Reputation: 905
I understand, that spatial and temporal locality have an enourmous impact on performance. What I don't understand is how my data structures are stored in these caches? For simplicity, assume the L1 cache has 8 bytes, the L2 16 and the L3 32 bytes. Does that mean that if we have:
std::array<double, 1> x = {1.};
std::array<double, 2> y = {1.,2.};
std::array<double, 4> z = {1.,2.,3.,4.};
And some function calls these arrays, will x be loaded in the L1 cache, y in L2 and z in L3? Or will y - for example be splitted over the L1 and L2 caches??
Will splitting these arrays manualy yield better cache localitly? If I do for example something like:
std::array<std::array<double,2>,2> z;
Will z be splitted across the cache levels when a function calls it?
What about cachelines? these are usualy 64 bytes long - Will splitting my arrays into arrays of arrays of 64 bytes yield better access speed?
std::array<std::array<double,8>,2> u;
I find this subject quite confusing and would appreciate any help
Upvotes: 4
Views: 899
Reputation: 11968
You are thinking about the caches the wrong way.
You can only see which cache has them with special tools (intel debugger comes to mind) and the results will be specific to your run and architecture. Changing the processor can break your setup fairly easy.
That said you can try to have use solutions that are cache friendly.
The way the caches work is this: Say you want to read you x[0]
. Your program will make a request for the memory location associated with it. It will be intercepted by L1. If L1 can give you the value (because it's in a block that it stores already) it will. If not the request will be intercepted by L2 and so on. If no cache levels has that block it will be requested from RAM.
Now, it's inefficient to read just 4 bytes from RAM because there's overhead. So actually you're going to read a L3 block from ram, that includes the bytes you want. It can happen that you might have to read 2 blocks because your data is split between them (compilers try to avoid this). The the L2 block sized chunk is sent to L2 cache to be stored and a L1 sized chunk to L1, all including the bytes you want (the bytes might be in the middle somewhere). For the next request (say 'x[1]') the same thing happens. If the next access was close to the last one then you'll likely get the result from L1. I say likely because your program might have been suspended and resumed on a different core or processor which has a different L1.
Trying to design for a specific setup is usually a bad idea (unless you really need that last few % of performance and you've already tried everything else).

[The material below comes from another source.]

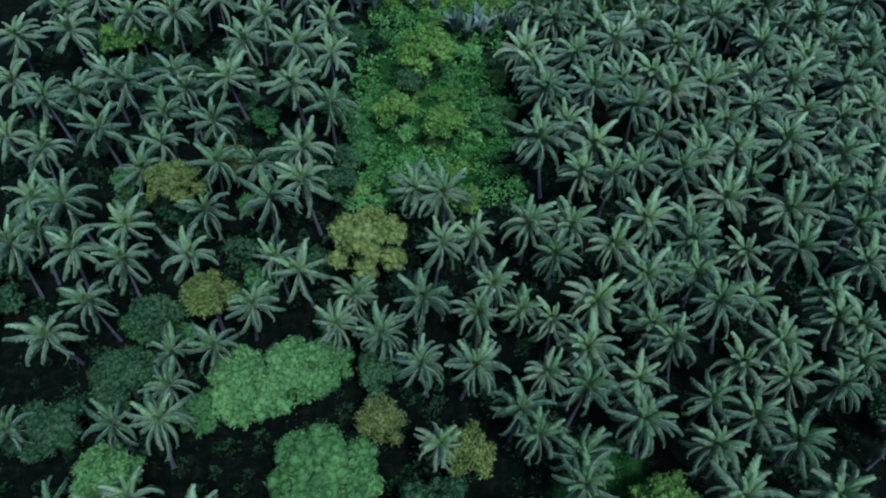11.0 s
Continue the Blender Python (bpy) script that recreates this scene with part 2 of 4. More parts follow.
# shrub green taken down almost to black to paint the dark gaps' shade
SHADED_SHRUB = leaf_material("shaded_shrub_leaf", (0.005, 0.015, 0.004), (0.012, 0.032, 0.007), (0.032, 0.064, 0.013), 0.3)
CLEARING = leaf_material("clearing_herb", (0.038, 0.112, 0.012), (0.078, 0.205, 0.024), (0.155, 0.315, 0.046), 0.15)
LEAF = {
    "mango": leaf_material("mango_leaf", (0.040, 0.094, 0.009), (0.090, 0.182, 0.016), (0.172, 0.288, 0.030), 0.25),
    "olive": leaf_material("olive_green_leaf", (0.041, 0.061, 0.010), (0.088, 0.116, 0.017), (0.158, 0.186, 0.032), 0.35),
    "grey": leaf_material("grey_green_leaf", (0.045, 0.086, 0.025), (0.092, 0.154, 0.041), (0.162, 0.238, 0.066), 0.35),
    "dark": leaf_material("dark_green_leaf", (0.013, 0.035, 0.008), (0.029, 0.066, 0.015), (0.059, 0.112, 0.027), 0.35),
    "lime": leaf_material("lime_green_leaf", (0.052, 0.110, 0.012), (0.104, 0.192, 0.020), (0.180, 0.285, 0.041), 0.35),
    "golden": leaf_material("golden_green_leaf", (0.048, 0.070, 0.009), (0.106, 0.140, 0.018), (0.195, 0.240, 0.038), 0.35),
    "yellow": leaf_material("yellowing_leaf", (0.089, 0.093, 0.014), (0.178, 0.183, 0.025), (0.268, 0.277, 0.045), 0.5),
    "dome": leaf_material("blue_green_leaf", (0.048, 0.112, 0.018), (0.090, 0.190, 0.032), (0.161, 0.291, 0.053), 0.25),
    "feather": leaf_material("feathery_leaf", (0.036, 0.080, 0.035), (0.078, 0.148, 0.059), (0.150, 0.238, 0.096), 0.18),
    "creeper": leaf_material("creeper_leaf", (0.068, 0.170, 0.026), (0.128, 0.275, 0.040), (0.215, 0.400, 0.075), 0.2),
    "emerald": leaf_material("emerald_leaf", (0.026, 0.078, 0.012), (0.056, 0.140, 0.022), (0.110, 0.222, 0.042), 0.35),
    "pale": leaf_material("pale_green_leaf", (0.085, 0.120, 0.028), (0.155, 0.200, 0.048), (0.250, 0.300, 0.082), 0.35),
    "misty": leaf_material("misty_green_leaf", (0.034, 0.076, 0.028), (0.068, 0.132, 0.046), (0.125, 0.205, 0.072), 0.3),
    "red": leaf_material("wine_red_leaf", (0.030, 0.010, 0.012), (0.065, 0.020, 0.024), (0.110, 0.045, 0.045), 0.5),
    "flower": leaf_material("silver_leaf", (0.085, 0.150, 0.060), (0.130, 0.220, 0.085), (0.300, 0.380, 0.200), 0.8, island=0.6),
    "brown": leaf_material("bronze_leaf", (0.065, 0.084, 0.024), (0.121, 0.151, 0.043), (0.190, 0.215, 0.068), 0.3),
}


# ---------------------------------------------------------------- builders
def part(name, bm, mat, parent=None, label=""):
    me = bpy.data.meshes.new(name)
    bm.to_mesh(me)
    bm.free()
    me.materials.append(mat)
    ob = new(name, me)
    ob.parent = parent
    return tagged(ob, label)


def mesh_part(name, verts, faces, mat, parent=None, label=""):
    me = bpy.data.meshes.new(name)
    me.from_pydata(verts, [], faces)
    me.materials.append(mat)
    ob = new(name, me)
    ob.parent = parent
    return tagged(ob, label)


def array_mesh(name, co, quads, mat):
    """A mesh of quads from numpy arrays: co (n, 3), quads (m, 4)."""
    me = bpy.data.meshes.new(name)
    me.vertices.add(len(co))
    me.vertices.foreach_set("co", np.ascontiguousarray(co, dtype=np.float32).ravel())
    me.loops.add(quads.size)
    me.loops.foreach_set("vertex_index", np.ascontiguousarray(quads, dtype=np.int32).ravel())
    me.polygons.add(len(quads))
    me.polygons.foreach_set("loop_start", np.arange(0, quads.size, 4, dtype=np.int32))
    me.polygons.foreach_set("loop_total", np.full(len(quads), 4, dtype=np.int32))
    me.update(calc_edges=True)
    me.materials.append(mat)
    return me


def box(bm, x0, x1, y0, y1, z0, z1, bevel=0.0, m=None):
    r = bmesh.ops.create_cube(bm, size=1.0)
    vs = r["verts"]
    for v in vs:
        v.co = Vector((x0 + (v.co.x + 0.5) * (x1 - x0), y0 + (v.co.y + 0.5) * (y1 - y0), z0 + (v.co.z + 0.5) * (z1 - z0)))
    if bevel:
        es = list({e for v in vs for e in v.link_edges})
        out = bmesh.ops.bevel(bm, geom=es, offset=bevel, segments=1, affect="EDGES")
        vs = list({v for f in out["faces"] for v in f.verts} | {v for v in vs if v.is_valid})
    if m is not None:
        bmesh.ops.transform(bm, matrix=m, verts=vs)
    return vs


def tube(bm, points, radii, sides=7):
    """A tapered tube along points."""
    rings = []
    for k, p in enumerate(points):
        p = Vector(p)
        a = Vector(points[max(k - 1, 0)])
        c = Vector(points[min(k + 1, len(points) - 1)])
        d = (c - a).normalized()
        side = d.cross(Vector((0.13, 0.97, 0.21))).normalized()
        up = side.cross(d)
        rings.append([bm.verts.new(p + radii[k] * (math.cos(q) * side + math.sin(q) * up))
                      for q in [2 * math.pi * s / sides for s in range(sides)]])
    for a, c in zip(rings, rings[1:]):
        for s in range(sides):
            bm.faces.new((a[s], a[(s + 1) % sides], c[(s + 1) % sides], c[s]))
    bm.faces.new(rings[0][::-1])
    bm.faces.new(rings[-1])


def empty(name, m):
    ob = new(name)
    ob.empty_display_size = 0.3
    ob.matrix_basis = m
    return ob


# ---------------------------------------------------------------- ground
def river_mid(x):
    s = min(1.0, max(0.0, (x - 8) / 76))
    return 188.6 + 7.6 * s * s * (3 - 2 * s) + 0.6 * math.sin(x * 0.13) + 0.35 * math.sin(x * 0.31 + 1.0)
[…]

The rule of thumb is to keep accessing memory that's next to each other. The thing to avoid is accessing few bytes that are far apart. Going through an array is very fast. Try to implement a linear search and a binary search over the same sorted array and see how long the array needs to be before you are getting significant better performance out of the binary search (last time I went to about >100 ints).
In your example, if you access first all elements of x
then move on to y
and so on the setup is good. If instead you are accessing x[i], y[i], z[i]
then x[i+1], y[i+1], z[i+1]
then maybe having a struct with {x,y,z} and having that in an array would be better (you need to benchmark to know for sure).
And some function calls these arrays, will x be loaded in the L1 cache, y in L2 and z in L3? Or will y - for example be splitted over the L1 and L2 caches??
They will all be in all L1, L2, L3 caches loaded as you access them. If you access often enough you get them from a lower level cache.
Will splitting these arrays manualy yield better cache localitly?
No. The processor's memory management handles the splits. The cache locality depends on how often you access a particular part of memory. It's better to have all the accesses bunched up rather than spread out over time.
What about cachelines? these are usualy 64 bytes long - Will splitting my arrays into arrays of arrays of 64 bytes yield better access speed?
No. Likely you won't see any difference. The arrays are split automatically by the memory management stuff in the processor. And again, don't over-optimize for you current processor architecture, the CPU you buy tomorrow might have twice as long cache-lines out of the box.
Upvotes: 4